Pablo Cortés

Personal information
- Full name: Pablo Cortés García
- Date of birth: 28 May 2004 (age 21)
- Place of birth: Zaragoza, Spain
- Height: 1.69 m (5 ft 7 in)
- Position: Attacking midfielder

Team information
- Current team: Deportivo B
- Number: 19

Youth career
- 2009–2014: Actur Pablo Iglesias
- 2014–2022: Zaragoza

Senior career*
- Years: Team / Apps / (Gls)
- 2022–2025: Zaragoza B / 84 / (7)
- 2024–2025: Zaragoza / 1 / (0)
- 2025–: Deportivo B / 23 / (1)

= Pablo Cortés =

Spanish footballer

Pablo Cortés García (born 28 May 2004) is a Spanish footballer who plays as an attacking midfielder for Deportivo Fabril.

==Career==
Born in Zaragoza, Cortés joined Real Zaragoza's youth setup from CD Actur Pablo Iglesias in 2014, and signed his first professional contract in 2019, aged 15. He made his senior debut with the reserves on 4 September 2022, starting in a 1–0 Segunda Federación away win over AE Prat.
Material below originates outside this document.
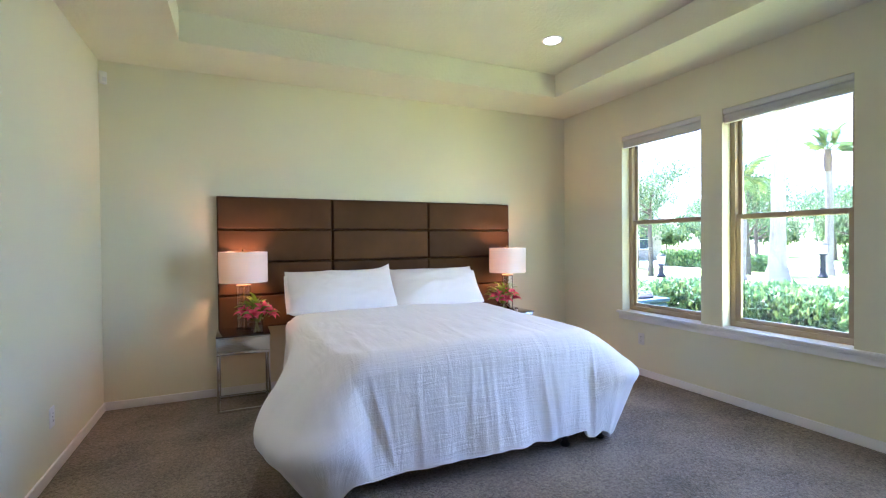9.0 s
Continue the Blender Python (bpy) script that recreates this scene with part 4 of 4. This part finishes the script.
def hedge(x0, x1, y0, y1, h, count, seed, label, size=0.045):
    rnd = random.Random(seed)
    hd = thing("hedge", ((x0 + x1) / 2, (y0 + y1) / 2, GZ), label, "hedge", "garden hedges")
    cx, cy = (x0 + x1) / 2, (y0 + y1) / 2

    def edge(y):
        return 0.10 * noise.noise(Vector((y * 1.6, seed, 0))) + 0.05 * noise.noise(Vector((y * 5, seed, 3)))

    def place():
        y = rnd.uniform(y0, y1)
        top = h + edge(y)
        k = rnd.random()
        if k < 0.45:
            x, z = rnd.uniform(x0, x1), top + rnd.uniform(-0.10, 0.06) + 0.06 * noise.noise(Vector((y * 4, 1, seed)))
        elif k < 0.85:
            x, z = x0 + rnd.uniform(-0.06, 0.10) + 0.07 * noise.noise(Vector((y * 3, rnd.random() * 0.2, seed))), rnd.uniform(0.02, top)
        elif k < 0.90:
            x, z = x1 + rnd.uniform(-0.1, 0.06), rnd.uniform(0.02, top)
        else:
            x, z = rnd.uniform(x0, x1), rnd.uniform(0.02, top)
            y = rnd.choice((y0 + rnd.uniform(-0.06, 0.12), y1 + rnd.uniform(-0.12, 0.06)))
        return (x - cx, y - cy, z)
    o = new("hedge_leaves", leaf_cloud(count, place, size, rnd, M_HEDGE, "hedge_leaves"))
    o.parent = hd
    # near-black block painted as the shade between the inner leaves
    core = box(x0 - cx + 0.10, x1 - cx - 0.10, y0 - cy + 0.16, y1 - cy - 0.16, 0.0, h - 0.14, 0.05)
    part("hedge_shade_core", core, M_HEDGECORE, hd)
    return hd


hedge(6.32, 7.25, 4.50, 6.70, 0.89, 13000, 1, "dense broad-leaved green hedge outside the windows", 0.043)
hedge(6.75, 7.6, 6.75, 10.5, 0.72, 7000, 2, "dense broad-leaved green hedge behind the condenser")
hedge(13.0, 13.9, 20.0, 30.0, 0.75, 5000, 4, "clipped low green hedge across the lawn", 0.10)
hedge(16.5, 17.6, 27.0, 40.0, 1.3, 5000, 5, "clipped green hedge before the far house", 0.12)
for hx, y0, y1, hh, sd in ((24.0, 6.5, 9.6, 0.80, 6), (24.6, 11.0, 13.0, 1.10, 7), (23.8, 15.4, 17.0, 0.65, 8), (24.4, 19.0, 22.0, 0.90, 9)):
    hedge(hx, hx + 1.2, y0, y1, hh, 2200, sd, "rounded flowering shrub across the garden", 0.12)

def round_shrub(x, y, r, seed):
    rnd = random.Random(seed)
    sb = thing("shrub", (x, y, GZ - 0.02), "small clipped round green shrub before the tan house", "shrub", "round shrubs")

    def place():
        v = Vector((rnd.gauss(0, 1), rnd.gauss(0, 1), rnd.gauss(0, 1))).normalized() * r * rnd.uniform(0.8, 1.06)
        return (v.x, v.y, r * 0.9 + v.z * 0.9)
    o = new("shrub_leaves", leaf_cloud(900, place, 0.075, rnd, M_HEDGE, "shrub_leaves"))
    o.parent = sb
    part("shrub_stem", sweep([(0, 0, 0), (0.02, 0.01, r * 0.5), (0, 0.02, r)], [0.05, 0.04, 0.02], 8), M_TRUNK, sb)
    return sb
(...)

Cortés scored his first senior goal on 15 January 2023, netting the B's third through a penalty kick in a 4–1 home routing of CF Badalona Futur. He made his first team debut on 27 April of the following year, coming on as a late substitute for Fran Gámez in a 1–1 Segunda División away draw against CD Leganés.

On 8 July 2024, Cortés renewed his contract with the Maños. On 13 August of the following year, he moved to another reserve team, Deportivo Fabril also in the fourth division.

==Personal life==
Pablo's younger brother Íñigo is also a footballer and a midfielder. He too is a Zaragoza youth graduate.